▶ _Written instruction_
Exactly the lines between the line containing "from mathutils import" and the line containing "return Matrix.LocRotScale((x, y, z), Euler([radians(a)", together with those two lines, are to be output.

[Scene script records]
________

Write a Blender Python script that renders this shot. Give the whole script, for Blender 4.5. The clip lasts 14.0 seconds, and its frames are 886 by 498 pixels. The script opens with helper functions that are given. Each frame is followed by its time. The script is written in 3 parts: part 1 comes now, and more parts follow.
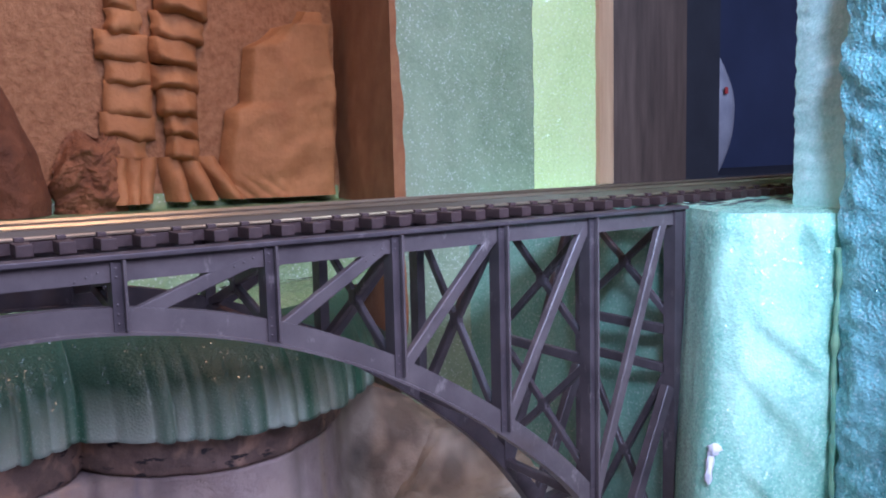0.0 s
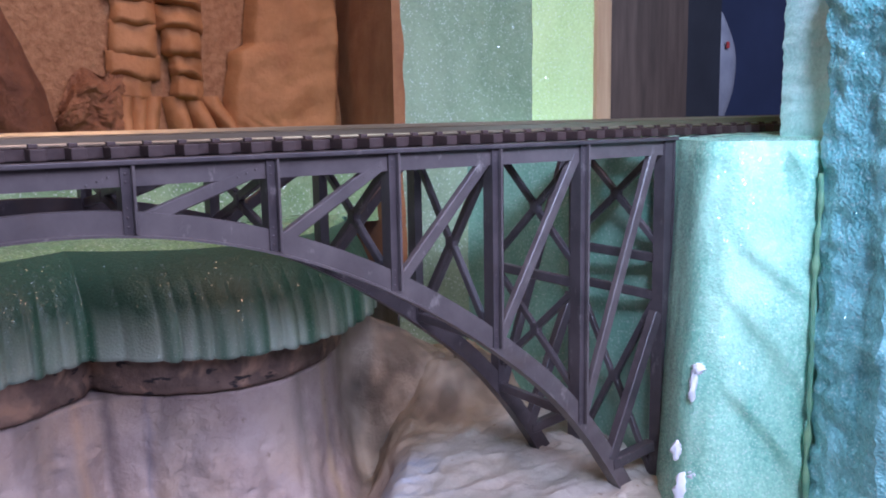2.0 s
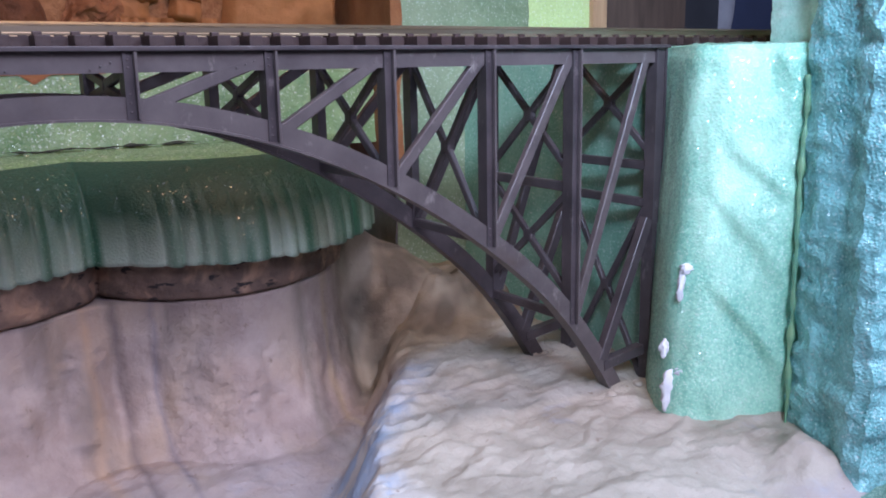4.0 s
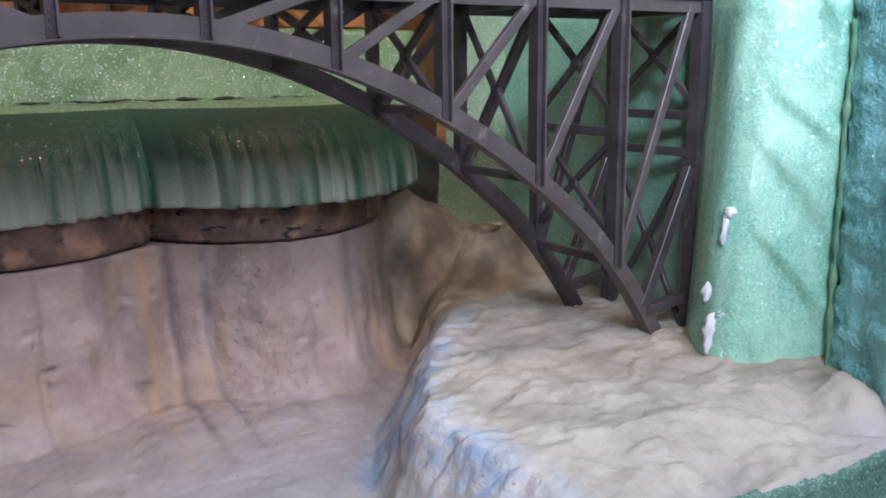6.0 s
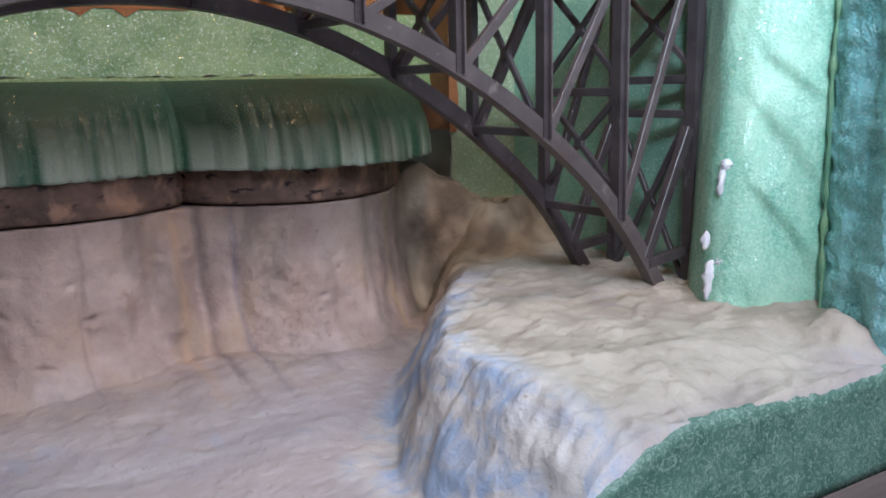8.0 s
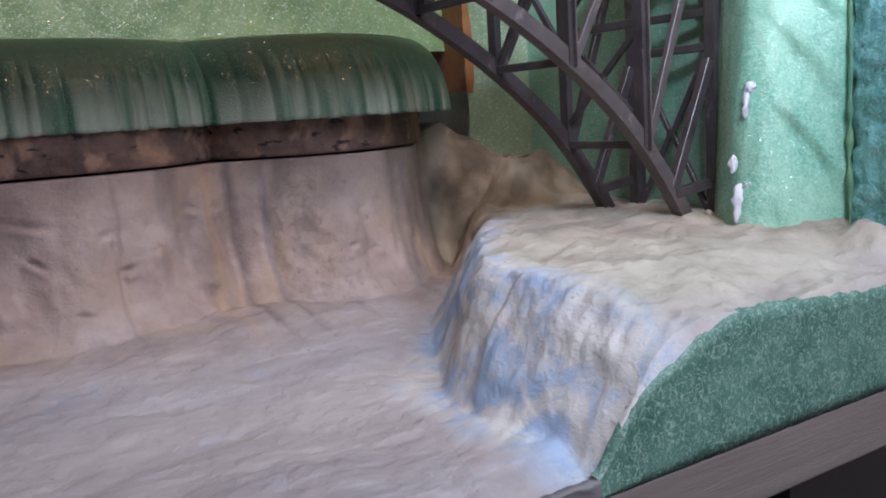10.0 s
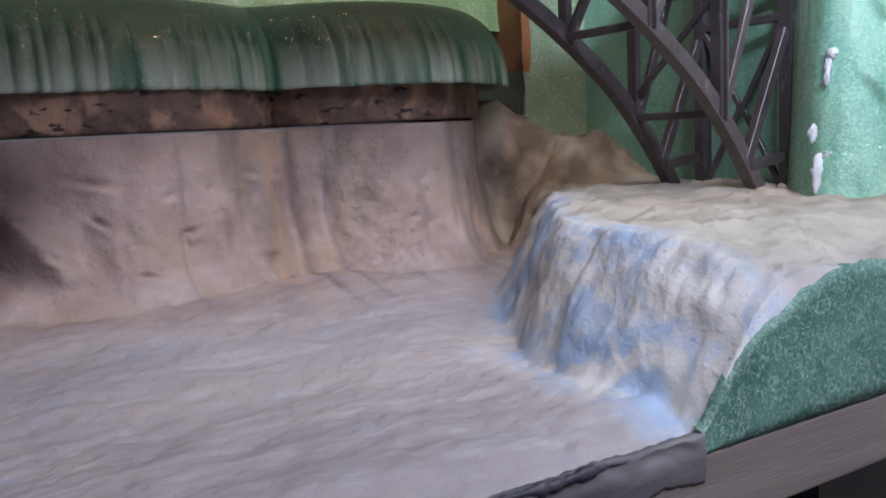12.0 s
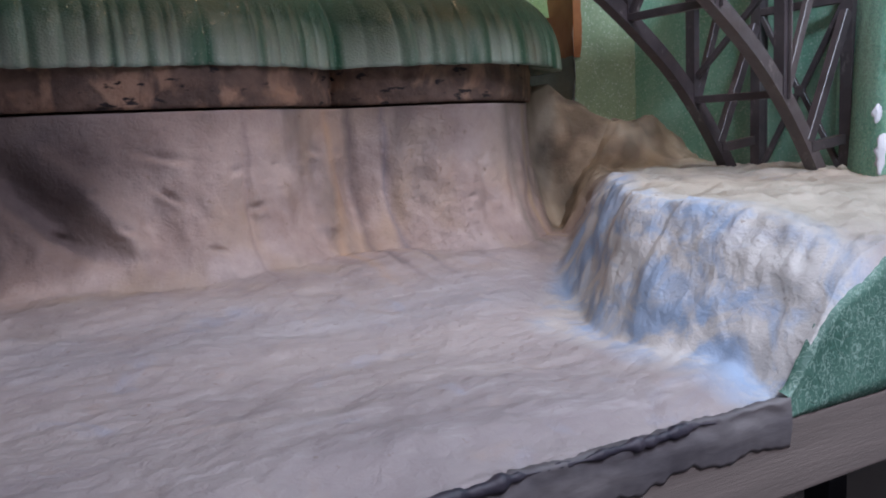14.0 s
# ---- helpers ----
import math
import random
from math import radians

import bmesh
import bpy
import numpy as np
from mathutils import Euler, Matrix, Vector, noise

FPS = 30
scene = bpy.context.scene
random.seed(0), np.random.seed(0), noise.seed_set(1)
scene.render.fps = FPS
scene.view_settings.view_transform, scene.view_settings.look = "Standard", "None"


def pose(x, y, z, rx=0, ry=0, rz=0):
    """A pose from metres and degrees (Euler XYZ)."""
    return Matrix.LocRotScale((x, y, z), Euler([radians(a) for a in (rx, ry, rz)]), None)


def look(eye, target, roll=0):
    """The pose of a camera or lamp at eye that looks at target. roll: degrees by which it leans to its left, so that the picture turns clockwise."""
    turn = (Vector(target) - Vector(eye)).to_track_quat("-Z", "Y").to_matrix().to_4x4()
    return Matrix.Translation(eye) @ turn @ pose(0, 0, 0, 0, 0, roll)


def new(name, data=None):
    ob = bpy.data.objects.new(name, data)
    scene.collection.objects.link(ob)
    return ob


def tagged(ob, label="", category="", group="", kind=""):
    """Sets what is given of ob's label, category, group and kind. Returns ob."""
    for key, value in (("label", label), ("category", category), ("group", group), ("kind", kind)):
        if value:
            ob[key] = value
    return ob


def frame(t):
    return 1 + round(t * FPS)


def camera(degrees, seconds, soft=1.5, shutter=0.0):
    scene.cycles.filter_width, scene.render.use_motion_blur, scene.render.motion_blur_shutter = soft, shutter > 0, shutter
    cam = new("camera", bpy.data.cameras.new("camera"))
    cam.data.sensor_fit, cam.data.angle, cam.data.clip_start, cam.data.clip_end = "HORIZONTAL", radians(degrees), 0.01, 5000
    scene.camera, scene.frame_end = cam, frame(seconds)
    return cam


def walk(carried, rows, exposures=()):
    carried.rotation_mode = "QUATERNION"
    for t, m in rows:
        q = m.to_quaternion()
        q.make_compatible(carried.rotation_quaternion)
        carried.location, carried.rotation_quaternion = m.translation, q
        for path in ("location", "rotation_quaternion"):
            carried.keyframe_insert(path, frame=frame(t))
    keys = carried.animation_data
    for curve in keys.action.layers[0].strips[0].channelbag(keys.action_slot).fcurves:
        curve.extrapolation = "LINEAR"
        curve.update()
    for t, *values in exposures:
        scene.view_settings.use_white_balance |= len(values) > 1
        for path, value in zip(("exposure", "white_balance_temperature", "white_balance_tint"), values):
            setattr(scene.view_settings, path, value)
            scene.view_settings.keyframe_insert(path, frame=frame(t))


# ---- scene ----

________

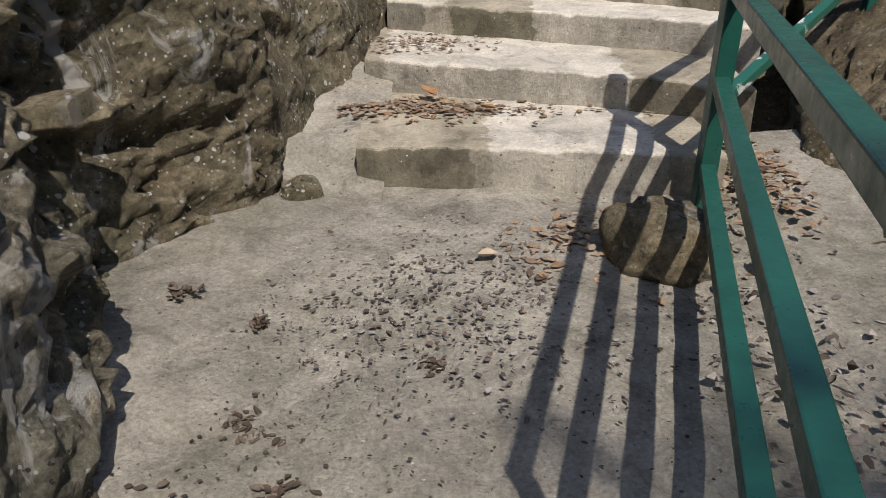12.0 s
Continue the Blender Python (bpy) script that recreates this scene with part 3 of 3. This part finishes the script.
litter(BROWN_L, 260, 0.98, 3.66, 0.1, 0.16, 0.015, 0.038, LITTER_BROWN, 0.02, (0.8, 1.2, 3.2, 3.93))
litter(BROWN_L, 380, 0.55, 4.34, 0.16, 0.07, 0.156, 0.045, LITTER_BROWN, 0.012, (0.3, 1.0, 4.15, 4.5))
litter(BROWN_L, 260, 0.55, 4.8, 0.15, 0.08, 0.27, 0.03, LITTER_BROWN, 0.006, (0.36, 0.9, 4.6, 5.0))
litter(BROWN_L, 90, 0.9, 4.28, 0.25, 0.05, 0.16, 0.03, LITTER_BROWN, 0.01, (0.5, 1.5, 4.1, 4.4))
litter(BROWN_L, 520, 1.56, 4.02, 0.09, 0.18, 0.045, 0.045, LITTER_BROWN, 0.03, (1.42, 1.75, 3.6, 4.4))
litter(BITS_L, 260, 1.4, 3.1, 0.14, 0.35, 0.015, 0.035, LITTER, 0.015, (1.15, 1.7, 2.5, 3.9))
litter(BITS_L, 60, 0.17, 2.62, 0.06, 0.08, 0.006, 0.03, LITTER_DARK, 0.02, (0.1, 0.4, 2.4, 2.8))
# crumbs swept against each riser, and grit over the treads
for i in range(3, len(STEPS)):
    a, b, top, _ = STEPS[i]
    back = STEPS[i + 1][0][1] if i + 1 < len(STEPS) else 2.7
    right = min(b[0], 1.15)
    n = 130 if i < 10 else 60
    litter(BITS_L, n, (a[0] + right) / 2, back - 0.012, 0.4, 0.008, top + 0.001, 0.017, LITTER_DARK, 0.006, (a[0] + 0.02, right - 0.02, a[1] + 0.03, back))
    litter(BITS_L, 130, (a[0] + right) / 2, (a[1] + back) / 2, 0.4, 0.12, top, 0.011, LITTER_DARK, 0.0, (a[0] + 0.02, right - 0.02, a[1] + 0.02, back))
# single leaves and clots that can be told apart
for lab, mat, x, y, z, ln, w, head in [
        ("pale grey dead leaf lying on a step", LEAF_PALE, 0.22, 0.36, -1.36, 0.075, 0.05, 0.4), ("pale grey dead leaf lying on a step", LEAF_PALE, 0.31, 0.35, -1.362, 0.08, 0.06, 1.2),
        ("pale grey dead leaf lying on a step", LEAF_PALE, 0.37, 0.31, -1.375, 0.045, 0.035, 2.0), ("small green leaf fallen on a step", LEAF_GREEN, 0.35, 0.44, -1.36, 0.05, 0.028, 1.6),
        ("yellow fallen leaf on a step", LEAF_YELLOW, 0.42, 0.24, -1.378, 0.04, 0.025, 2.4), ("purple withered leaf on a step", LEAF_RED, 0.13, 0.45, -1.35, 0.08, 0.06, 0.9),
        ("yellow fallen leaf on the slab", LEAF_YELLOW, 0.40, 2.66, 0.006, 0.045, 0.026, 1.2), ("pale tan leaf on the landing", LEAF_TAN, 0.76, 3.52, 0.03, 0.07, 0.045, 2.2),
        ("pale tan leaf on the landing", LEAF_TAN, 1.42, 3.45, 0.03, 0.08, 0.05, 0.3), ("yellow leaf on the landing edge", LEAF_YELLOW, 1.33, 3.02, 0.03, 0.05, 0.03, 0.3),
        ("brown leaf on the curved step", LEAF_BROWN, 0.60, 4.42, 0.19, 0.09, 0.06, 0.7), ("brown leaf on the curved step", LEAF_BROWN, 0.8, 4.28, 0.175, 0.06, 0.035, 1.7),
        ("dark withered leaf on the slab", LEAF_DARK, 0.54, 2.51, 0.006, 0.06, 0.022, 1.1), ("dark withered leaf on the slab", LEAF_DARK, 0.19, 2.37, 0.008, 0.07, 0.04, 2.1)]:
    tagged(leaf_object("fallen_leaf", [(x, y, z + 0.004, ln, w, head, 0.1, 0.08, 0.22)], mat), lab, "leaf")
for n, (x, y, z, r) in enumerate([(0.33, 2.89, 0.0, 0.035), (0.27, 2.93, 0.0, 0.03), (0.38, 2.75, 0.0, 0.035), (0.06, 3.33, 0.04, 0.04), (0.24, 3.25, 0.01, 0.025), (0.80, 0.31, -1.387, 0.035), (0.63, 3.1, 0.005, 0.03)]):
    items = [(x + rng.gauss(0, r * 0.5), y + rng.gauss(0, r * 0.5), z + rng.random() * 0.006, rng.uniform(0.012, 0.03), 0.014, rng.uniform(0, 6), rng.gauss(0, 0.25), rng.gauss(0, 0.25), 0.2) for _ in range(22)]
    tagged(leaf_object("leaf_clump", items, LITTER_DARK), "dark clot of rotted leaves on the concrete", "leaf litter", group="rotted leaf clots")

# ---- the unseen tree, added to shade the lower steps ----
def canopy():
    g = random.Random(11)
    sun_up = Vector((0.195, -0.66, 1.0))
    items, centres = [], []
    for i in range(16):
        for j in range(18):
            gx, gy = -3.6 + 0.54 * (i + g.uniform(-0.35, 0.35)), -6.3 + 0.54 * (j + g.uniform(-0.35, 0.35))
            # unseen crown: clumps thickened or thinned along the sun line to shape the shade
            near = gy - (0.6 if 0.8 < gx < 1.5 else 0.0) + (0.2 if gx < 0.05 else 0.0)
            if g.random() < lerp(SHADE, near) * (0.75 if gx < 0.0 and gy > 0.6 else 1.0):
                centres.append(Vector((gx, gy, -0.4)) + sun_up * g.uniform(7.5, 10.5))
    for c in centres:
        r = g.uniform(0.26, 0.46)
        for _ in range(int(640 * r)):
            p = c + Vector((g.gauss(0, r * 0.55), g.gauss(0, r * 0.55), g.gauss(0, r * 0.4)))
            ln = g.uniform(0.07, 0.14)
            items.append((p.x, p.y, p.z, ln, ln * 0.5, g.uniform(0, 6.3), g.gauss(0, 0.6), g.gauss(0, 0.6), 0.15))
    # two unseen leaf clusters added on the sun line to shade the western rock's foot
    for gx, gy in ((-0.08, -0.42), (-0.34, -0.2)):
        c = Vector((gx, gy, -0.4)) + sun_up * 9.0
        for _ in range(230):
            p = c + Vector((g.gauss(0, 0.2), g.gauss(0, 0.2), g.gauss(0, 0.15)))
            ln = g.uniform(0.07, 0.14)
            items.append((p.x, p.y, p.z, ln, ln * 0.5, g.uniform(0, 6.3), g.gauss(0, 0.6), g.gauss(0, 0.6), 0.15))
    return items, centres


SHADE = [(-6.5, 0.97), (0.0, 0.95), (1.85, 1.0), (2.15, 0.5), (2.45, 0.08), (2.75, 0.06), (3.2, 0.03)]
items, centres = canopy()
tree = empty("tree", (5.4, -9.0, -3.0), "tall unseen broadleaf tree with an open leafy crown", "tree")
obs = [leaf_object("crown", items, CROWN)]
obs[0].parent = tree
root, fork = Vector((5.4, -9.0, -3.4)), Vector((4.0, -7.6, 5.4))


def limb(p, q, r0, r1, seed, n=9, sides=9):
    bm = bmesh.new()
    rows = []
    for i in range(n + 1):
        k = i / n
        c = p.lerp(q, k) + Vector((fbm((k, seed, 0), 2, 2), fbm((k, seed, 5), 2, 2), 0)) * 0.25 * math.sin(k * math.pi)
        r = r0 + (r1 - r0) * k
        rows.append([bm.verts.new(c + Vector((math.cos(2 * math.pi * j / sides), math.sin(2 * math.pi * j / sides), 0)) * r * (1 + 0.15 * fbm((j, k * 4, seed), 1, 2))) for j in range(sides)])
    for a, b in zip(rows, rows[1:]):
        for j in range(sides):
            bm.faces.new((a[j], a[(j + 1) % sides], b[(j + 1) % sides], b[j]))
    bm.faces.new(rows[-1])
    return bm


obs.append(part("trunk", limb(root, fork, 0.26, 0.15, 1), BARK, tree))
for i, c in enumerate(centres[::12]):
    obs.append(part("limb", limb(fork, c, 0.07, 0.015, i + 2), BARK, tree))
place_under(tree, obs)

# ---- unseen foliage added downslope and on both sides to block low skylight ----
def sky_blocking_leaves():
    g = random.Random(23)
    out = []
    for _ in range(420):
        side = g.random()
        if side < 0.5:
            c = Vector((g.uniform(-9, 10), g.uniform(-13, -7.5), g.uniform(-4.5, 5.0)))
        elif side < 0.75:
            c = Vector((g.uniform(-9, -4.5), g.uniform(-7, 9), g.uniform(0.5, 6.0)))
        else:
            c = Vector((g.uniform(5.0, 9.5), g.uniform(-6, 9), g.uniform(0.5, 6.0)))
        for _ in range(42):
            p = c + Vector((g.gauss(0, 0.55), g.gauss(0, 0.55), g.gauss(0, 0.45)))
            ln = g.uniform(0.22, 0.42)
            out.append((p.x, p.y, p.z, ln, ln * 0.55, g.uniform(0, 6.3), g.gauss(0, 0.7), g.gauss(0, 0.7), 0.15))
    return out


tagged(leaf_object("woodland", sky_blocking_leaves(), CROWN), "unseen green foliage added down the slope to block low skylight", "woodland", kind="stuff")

________

▶ _Expected answer_
from mathutils import Euler, Matrix, Vector, noise

FPS = 30
scene = bpy.context.scene
random.seed(0), np.random.seed(0), noise.seed_set(1)
scene.render.fps = FPS
scene.view_settings.view_transform, scene.view_settings.look = "Standard", "None"


def pose(x, y, z, rx=0, ry=0, rz=0):
    """A pose from metres and degrees (Euler XYZ)."""
    return Matrix.LocRotScale((x, y, z), Euler([radians(a) for a in (rx, ry, rz)]), None)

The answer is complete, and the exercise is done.